First discovered in 1952, a Sudden Stratospheric Warming (SSW) refers to a swift jump in temperatures in the stratosphere that is sometimes linked to the onset of cold weather in winter in certain regions.
What is an SSW?
The term SSW refers to what we observe - rapid warming (up to about 50°C in just a couple of days) in the stratosphere, between 10 km and 50 km up.
The stratospheric polar vortex and the Polar Night Jet
When the North Pole tilts away from the sun during the winter, the air above the pole becomes extremely cold, reaching temperatures as low as -80°C by December. Circulating around this cold pool is the stratospheric polar vortex with an area of low pressure at its centre. The vortex appears each winter in the stratosphere above the Arctic and exists until sunlight returns to the polar regions in the following spring. Due to the huge temperature difference between the cold polar air and the warm air at mid-latitudes, a jet stream flows around the perimeter of the vortex, known as the Polar Night Jet. This jet helps to lock the cold air in place within the stratosphere polar vortex. The Polar Night Jet flows west to east, sometimes in tandem with our own more familiar tropospheric jet stream some 20 km below.
Sometimes the westerly flow of the tropospheric jet stream can be disrupted.
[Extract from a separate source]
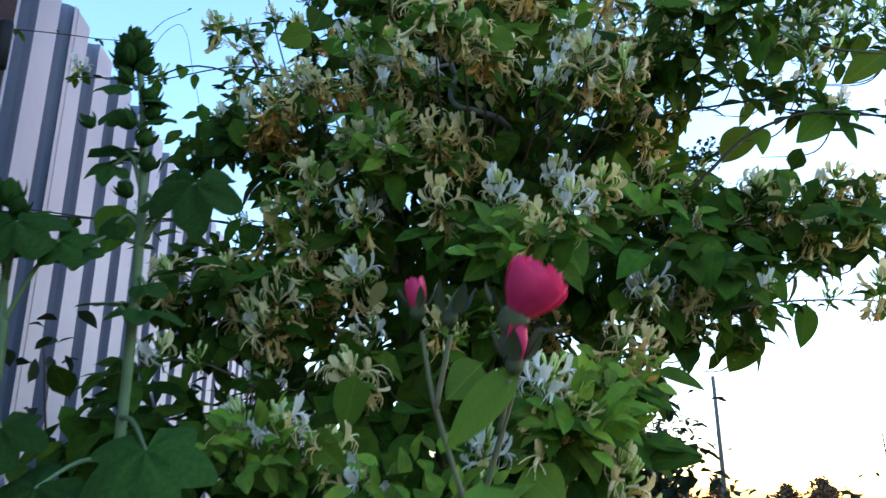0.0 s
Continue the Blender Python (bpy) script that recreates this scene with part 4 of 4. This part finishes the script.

These disruptions are caused by upward-travelling planetary waves, also known as Rossby Waves. These are giant meanders in high-altitude winds and occur in the atmosphere due to the Earth's rotation. These types of waves are generated by flow over mountains and continental land-sea temperature contrasts. They can also be generated by year-to-year changes in large scale weather patterns such as El Nino. With large land masses in the Northern Hemisphere compared to the Southern this leads to more Rossby waves and so SSW events are largely a Northern Hemisphere focused phenomenon. There is only one known exception to this; in September 2002, a major warming was observed for the first time in the stratosphere in the Southern Hemisphere. Only Rossby waves with the greatest spatial scales are able to spread upward into the stratosphere. When the Rossby waves are strong, their amplitudes grow with height into the stratosphere where the waves break, just like on a beach. The breaking waves exert a drag on the Polar Night Jet, which weakens and distorts it. If these waves are strong enough, they may decelerate the jet sufficiently so that the westerlies turn easterly. Such a change in air flow disrupts the stratospheric polar vortex either by displacing it from its normal location over the pole or splitting it into two daughter vortices. Winds within the weakened jet slow down and turn toward the centre of the vortex. As the air converges in the centre of the vortex, it must then descend. This descent causes the air to compress and its temperature rises dramatically, sometimes by more than 50°C in just a few days. This descent also increases the pressure above the North Pole. Over the following weeks, the action of further Rossby waves allow the easterly winds to burrow down through the stratosphere. When they reach the tropopause, they often impact Atlantic weather systems and the jet stream.
Impact on weather in Northern Europe
Weather systems normally arrive over northern Europe from the west — with a flow of relatively mild air coming in off the Atlantic. But a weaker jet stream means less flow of mild Atlantic air, weakening areas of low pressure and moving the jet stream further south. This leads to high pressure over the North Atlantic, 'blocking' that flow of mild Atlantic air and dragging in cold continental air from the east. Exactly how cold it might be depends on the details of where the air comes from.
SSWs don't always result in this outcome — but a cold snap follows more often than not, so the SSW greatly increases the risk of wintry weather.
Impact on weather in North America
In February 2019, an SSW event caused the stratospheric polar vortex to split in two causing the polar vortex to move south into North America bringing extreme low temperatures to the Great Lakes region.
Impact on aviation
Abnormal weather conditions clearly will have an impact on the infrastructure that supports aviation operations resulting in reduced system capacity, runway closures etc.
Pilots need to reassess the risks associated with operations into familiar aerodromes. Where temperatures are much lower than is normally experienced, altimeter temperature error (for example) may well be significant.
Can we predict these events in advance?
Currently meteorologists can reliably predict individual SSWs about a week in advance, and can detect them early on with satellite and other observations.